***** SUPPLIED DATA *****

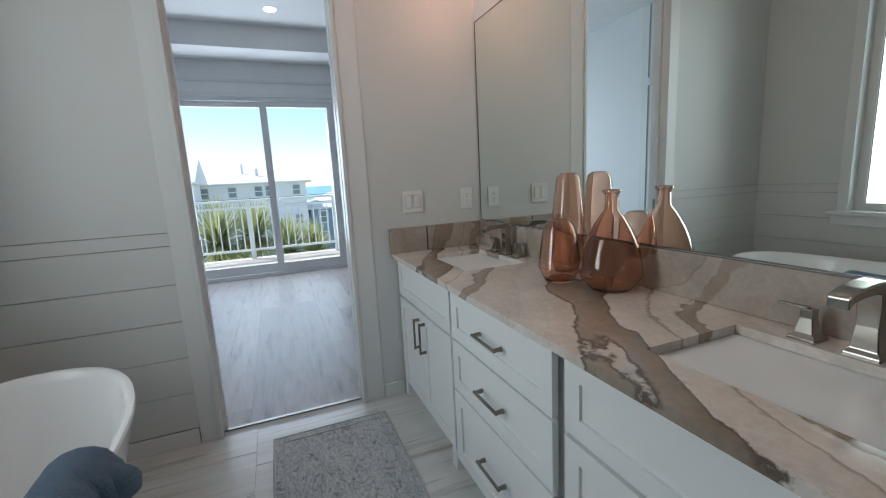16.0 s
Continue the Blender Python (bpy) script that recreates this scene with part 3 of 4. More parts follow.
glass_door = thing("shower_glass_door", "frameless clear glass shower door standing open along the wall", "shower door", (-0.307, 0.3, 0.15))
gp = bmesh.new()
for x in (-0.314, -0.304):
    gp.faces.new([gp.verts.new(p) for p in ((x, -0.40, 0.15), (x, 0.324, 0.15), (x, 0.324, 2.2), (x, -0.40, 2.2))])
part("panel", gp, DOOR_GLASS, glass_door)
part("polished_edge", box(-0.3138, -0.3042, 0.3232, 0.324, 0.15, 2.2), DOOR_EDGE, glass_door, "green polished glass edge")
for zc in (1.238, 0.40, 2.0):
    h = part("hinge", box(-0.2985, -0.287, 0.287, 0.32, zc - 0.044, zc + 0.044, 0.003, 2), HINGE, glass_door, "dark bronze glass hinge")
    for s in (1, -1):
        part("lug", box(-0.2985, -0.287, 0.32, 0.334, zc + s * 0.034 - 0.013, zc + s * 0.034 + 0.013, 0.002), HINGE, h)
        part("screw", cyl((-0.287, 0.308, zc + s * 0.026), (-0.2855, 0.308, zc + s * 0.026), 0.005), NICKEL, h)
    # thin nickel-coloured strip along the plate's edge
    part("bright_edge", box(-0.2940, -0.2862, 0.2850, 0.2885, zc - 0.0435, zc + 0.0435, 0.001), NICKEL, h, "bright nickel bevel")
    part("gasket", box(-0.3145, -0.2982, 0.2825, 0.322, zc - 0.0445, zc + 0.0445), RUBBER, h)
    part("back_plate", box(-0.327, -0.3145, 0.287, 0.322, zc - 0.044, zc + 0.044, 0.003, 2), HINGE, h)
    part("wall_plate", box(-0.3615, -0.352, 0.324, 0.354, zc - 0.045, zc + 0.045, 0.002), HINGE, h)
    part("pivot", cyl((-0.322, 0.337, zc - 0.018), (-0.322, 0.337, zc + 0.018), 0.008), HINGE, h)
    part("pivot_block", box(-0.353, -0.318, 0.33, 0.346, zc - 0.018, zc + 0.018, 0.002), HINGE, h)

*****

### WHAT THE TASK ASKS
Copy all the lines of data exactly as they appear, dropping any images.

### EXERCISE RESPONSE
16.0 s
Continue the Blender Python (bpy) script that recreates this scene with part 3 of 4. More parts follow.
glass_door = thing("shower_glass_door", "frameless clear glass shower door standing open along the wall", "shower door", (-0.307, 0.3, 0.15))
gp = bmesh.new()
for x in (-0.314, -0.304):
    gp.faces.new([gp.verts.new(p) for p in ((x, -0.40, 0.15), (x, 0.324, 0.15), (x, 0.324, 2.2), (x, -0.40, 2.2))])
part("panel", gp, DOOR_GLASS, glass_door)
part("polished_edge", box(-0.3138, -0.3042, 0.3232, 0.324, 0.15, 2.2), DOOR_EDGE, glass_door, "green polished glass edge")
for zc in (1.238, 0.40, 2.0):
    h = part("hinge", box(-0.2985, -0.287, 0.287, 0.32, zc - 0.044, zc + 0.044, 0.003, 2), HINGE, glass_door, "dark bronze glass hinge")
    for s in (1, -1):
        part("lug", box(-0.2985, -0.287, 0.32, 0.334, zc + s * 0.034 - 0.013, zc + s * 0.034 + 0.013, 0.002), HINGE, h)
        part("screw", cyl((-0.287, 0.308, zc + s * 0.026), (-0.2855, 0.308, zc + s * 0.026), 0.005), NICKEL, h)
    # thin nickel-coloured strip along the plate's edge
    part("bright_edge", box(-0.2940, -0.2862, 0.2850, 0.2885, zc - 0.0435, zc + 0.0435, 0.001), NICKEL, h, "bright nickel bevel")
    part("gasket", box(-0.3145, -0.2982, 0.2825, 0.322, zc - 0.0445, zc + 0.0445), RUBBER, h)
    part("back_plate", box(-0.327, -0.3145, 0.287, 0.322, zc - 0.044, zc + 0.044, 0.003, 2), HINGE, h)
    part("wall_plate", box(-0.3615, -0.352, 0.324, 0.354, zc - 0.045, zc + 0.045, 0.002), HINGE, h)
    part("pivot", cyl((-0.322, 0.337, zc - 0.018), (-0.322, 0.337, zc + 0.018), 0.008), HINGE, h)
    part("pivot_block", box(-0.353, -0.318, 0.33, 0.346, zc - 0.018, zc + 0.018, 0.002), HINGE, h)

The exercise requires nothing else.